ACS alternative school begins year with new look
By NEAL WAGNER / Managing Editor
ALABASTER – When Alabaster’s Lowe’s home improvement store began searching for an organization to help with its “Lowe’s Heroes” project this year, it didn’t have to look far, said the store’s assistant manager.
“We award a grant each year to support local schools and organizations, and this year we wanted to help a local organization,” said store Assistant Manager Clifford DuBose. “We approached the school system, and they referred us to the alternative school. They told us what they needed, and we knew we could help them out.”
As a result, the alternative school began the 2016-2017 academic year with a whole new look.
This summer, former Thompson High School assistant principal Angela McKnight applied for and was hired for a new role as the alternative school’s administrator. One of her first tasks was working with Lowe’s to complete several updates and renovations to the aging building on 11th Avenue Southwest, which housed the Developing Alabama Youth Program for many years before the Alabaster City School System was formed.

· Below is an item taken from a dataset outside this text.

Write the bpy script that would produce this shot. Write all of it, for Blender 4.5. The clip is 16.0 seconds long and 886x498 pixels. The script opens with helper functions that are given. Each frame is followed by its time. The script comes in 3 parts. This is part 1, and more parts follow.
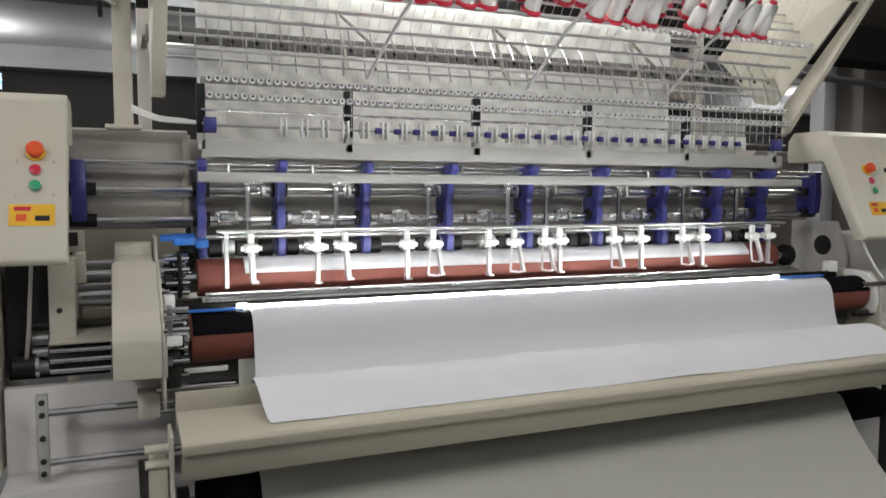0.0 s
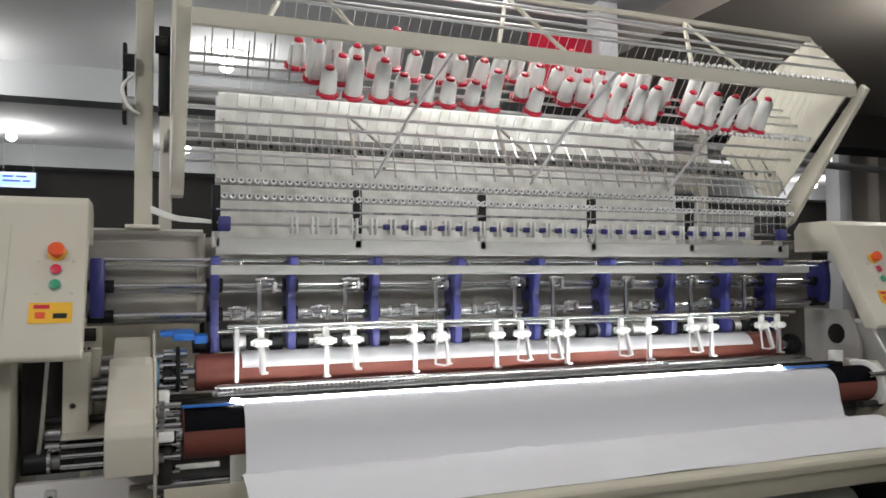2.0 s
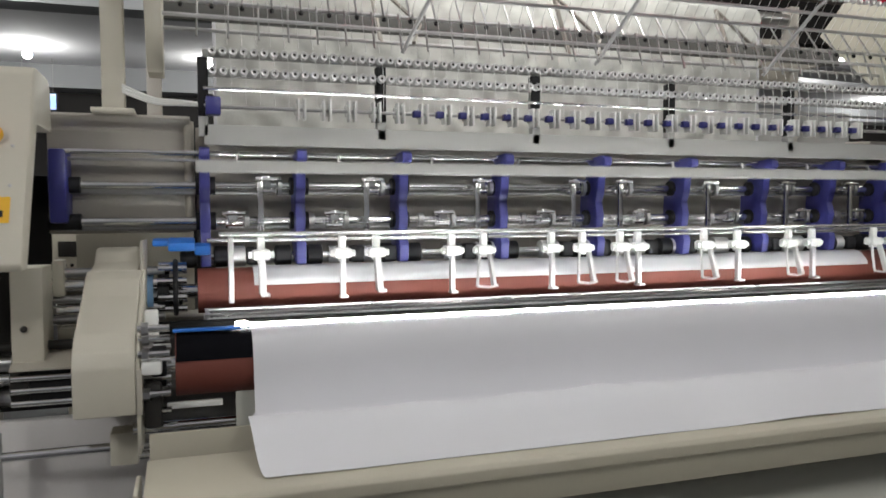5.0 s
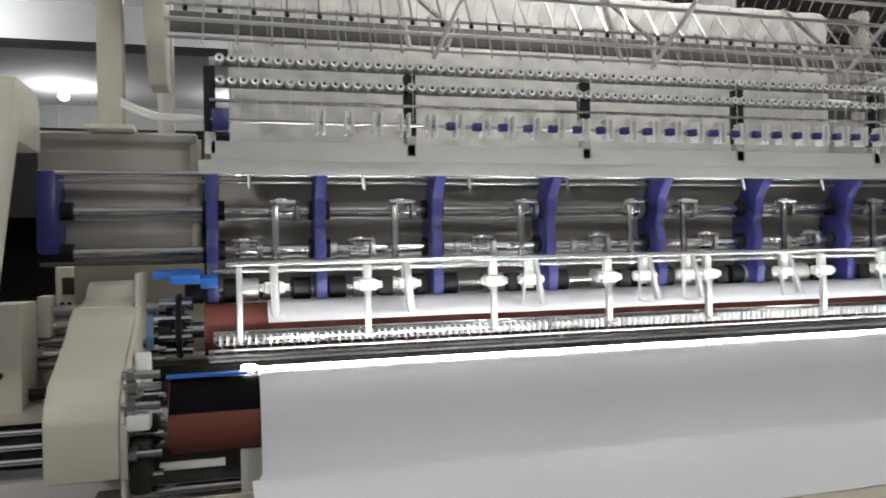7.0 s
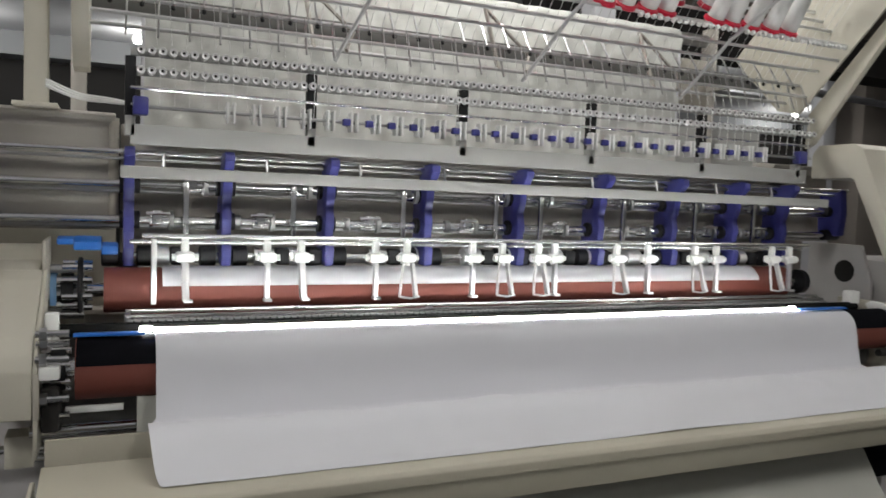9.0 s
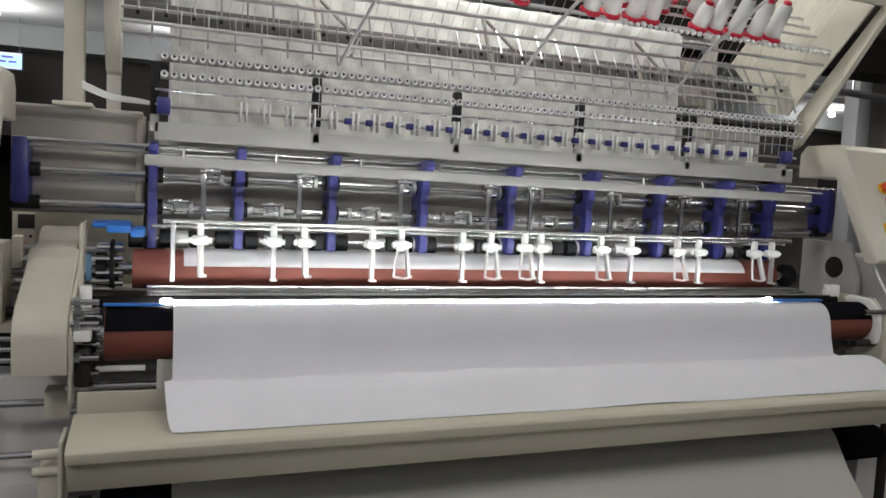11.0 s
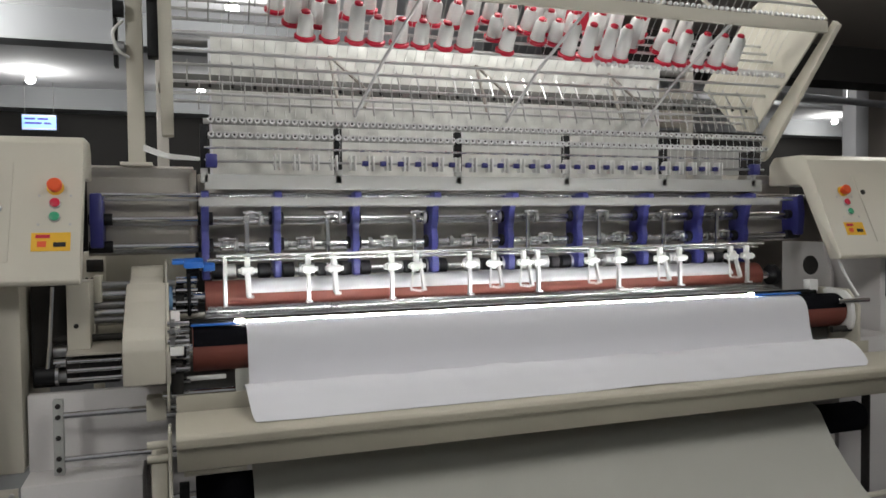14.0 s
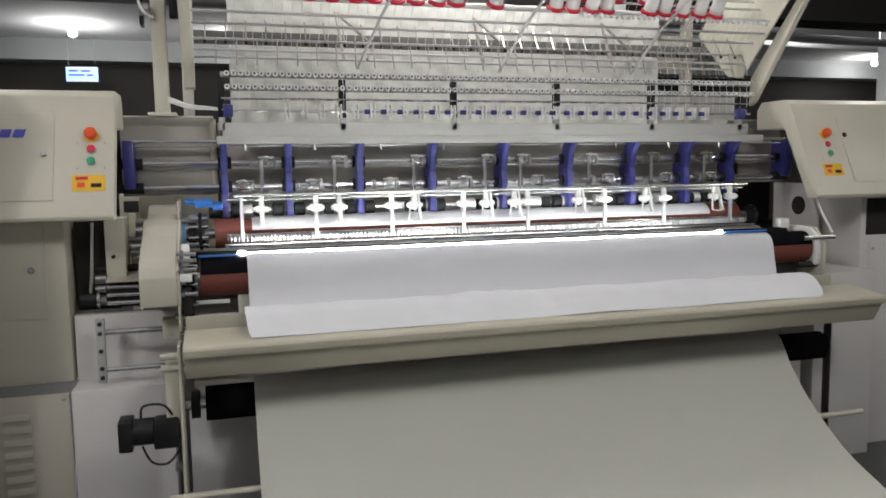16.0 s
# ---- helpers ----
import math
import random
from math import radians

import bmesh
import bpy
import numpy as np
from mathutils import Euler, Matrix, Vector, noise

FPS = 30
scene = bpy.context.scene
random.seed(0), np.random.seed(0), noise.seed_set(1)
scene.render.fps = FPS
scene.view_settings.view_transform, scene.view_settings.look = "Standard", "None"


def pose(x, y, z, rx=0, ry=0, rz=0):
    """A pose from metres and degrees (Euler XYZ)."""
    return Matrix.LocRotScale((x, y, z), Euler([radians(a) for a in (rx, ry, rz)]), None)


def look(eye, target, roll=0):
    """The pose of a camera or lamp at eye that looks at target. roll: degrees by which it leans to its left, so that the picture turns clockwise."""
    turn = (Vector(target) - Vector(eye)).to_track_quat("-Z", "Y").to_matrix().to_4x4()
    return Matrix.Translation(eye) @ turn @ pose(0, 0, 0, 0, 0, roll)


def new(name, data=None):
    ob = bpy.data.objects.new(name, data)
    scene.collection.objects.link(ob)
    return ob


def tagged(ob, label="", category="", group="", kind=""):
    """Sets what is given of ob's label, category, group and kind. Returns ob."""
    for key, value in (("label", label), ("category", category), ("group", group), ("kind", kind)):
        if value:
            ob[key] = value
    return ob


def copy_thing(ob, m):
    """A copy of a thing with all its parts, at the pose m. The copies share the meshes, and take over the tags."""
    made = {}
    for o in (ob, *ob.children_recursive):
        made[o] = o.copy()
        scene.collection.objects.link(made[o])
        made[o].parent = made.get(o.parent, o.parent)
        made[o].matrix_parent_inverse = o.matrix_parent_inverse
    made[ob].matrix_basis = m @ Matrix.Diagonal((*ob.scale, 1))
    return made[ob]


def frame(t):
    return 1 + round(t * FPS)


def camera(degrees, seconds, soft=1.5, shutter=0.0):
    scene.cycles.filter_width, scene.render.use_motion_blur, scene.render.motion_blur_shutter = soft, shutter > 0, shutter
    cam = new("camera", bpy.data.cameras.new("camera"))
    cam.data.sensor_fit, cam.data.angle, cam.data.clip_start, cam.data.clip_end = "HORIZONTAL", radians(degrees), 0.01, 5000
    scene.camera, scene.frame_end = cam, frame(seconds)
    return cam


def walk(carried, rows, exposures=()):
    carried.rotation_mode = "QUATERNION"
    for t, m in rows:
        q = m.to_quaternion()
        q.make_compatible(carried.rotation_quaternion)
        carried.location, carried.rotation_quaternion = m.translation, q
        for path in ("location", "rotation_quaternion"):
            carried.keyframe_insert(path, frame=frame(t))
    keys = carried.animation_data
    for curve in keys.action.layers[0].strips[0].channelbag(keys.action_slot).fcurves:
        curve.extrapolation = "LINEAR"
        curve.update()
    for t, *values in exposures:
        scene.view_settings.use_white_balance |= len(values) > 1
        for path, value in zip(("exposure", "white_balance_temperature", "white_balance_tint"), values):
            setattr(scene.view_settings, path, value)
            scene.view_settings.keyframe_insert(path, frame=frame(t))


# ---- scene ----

When the Lowe’s crew arrived at the school in July, it identified several areas in need of improvement, DuBose said. During the four-day project, a total of 21 Alabaster Lowe’s employees spent time at the school repainting, adding new ceiling tiles, installing new blinds, adding new picnic tables and a basketball goal, among other improvements. Because of the Lowe’s grant, the upgrades came at no cost to ACS.
“It turned out really good,” DuBose said. “We were thrilled at how our team really came together to make this happen.”
In addition to completing the upgrades, the Lowe’s employees also took it upon themselves to collect money to stock the alternative school with food and toiletry items to help students in need. In only a few days, the employees collected $800 to ensure the school was well-stocked for the new year.
“Some of the kids who go to the alternative school may have a need for those items,” DuBose said. “Some of them may go home at night or on the weekends without anything to eat, so we wanted to help out.”
DuBose was quick to shine the spotlight on his coworkers for their efforts in competing the project.
“We really had a great group, and I give them all the credit,” DuBose said. “It’s just a really cool thing we were able to do.”